Make the RMSPropOptimizer docstring more explicit about sparse vs. dense

PiperOrigin-RevId: 165335237
2025-12-06 12:20:11 +01:00 · 2017-08-15 11:33:44 -07:00 · 2017-08-15 11:33:44 -07:00 · 03a33c08dd
commit 03a33c08dd
parent 75a9c4b5c8
1 changed files with 11 additions and 3 deletions
--- a/tensorflow/python/training/rmsprop.py
+++ b/tensorflow/python/training/rmsprop.py
@ -63,9 +63,17 @@ class RMSPropOptimizer(optimizer.Optimizer):
               name="RMSProp"):
    """Construct a new RMSProp optimizer.

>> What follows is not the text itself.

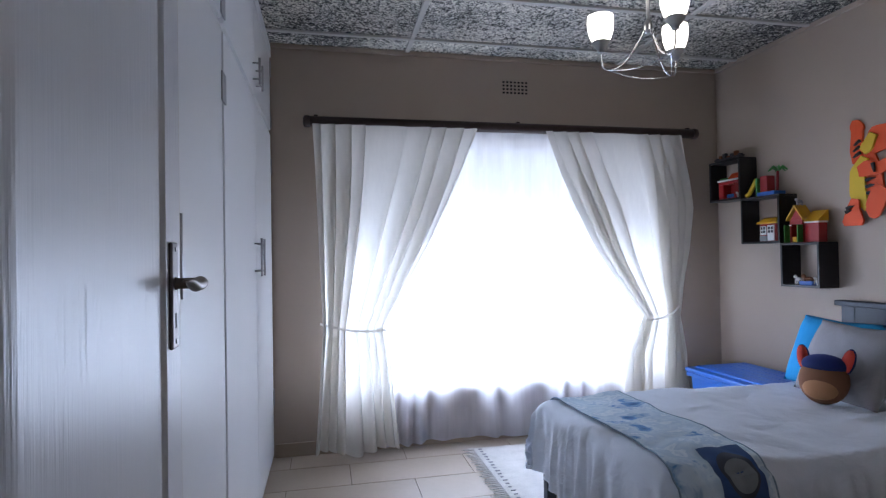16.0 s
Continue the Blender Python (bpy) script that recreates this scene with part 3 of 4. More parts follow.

-    Note that in dense implement of this algorithm, m_t and v_t will
-    update even if g is zero, but in sparse implement, m_t and v_t
-    will not update in iterations g is zero.
+    Note that in the dense implementation of this algorithm, variables and their
+    corresponding accumulators (momentum, gradient moving average, square
+    gradient moving average) will be updated even if the gradient is zero
+    (i.e. accumulators will decay, momentum will be applied). The sparse
+    implementation (used when the gradient is an `IndexedSlices` object,
+    typically because of `tf.gather` or an embedding lookup in the forward pass)
+    will not update variable slices or their accumulators unless those slices
+    were used in the forward pass (nor is there an "eventual" correction to
+    account for these omitted updates). This leads to more efficient updates for
+    large embedding lookup tables (where most of the slices are not accessed in
+    a particular graph execution), but differs from the published algorithm.

    Args:
      learning_rate: A Tensor or a floating point value.  The learning rate.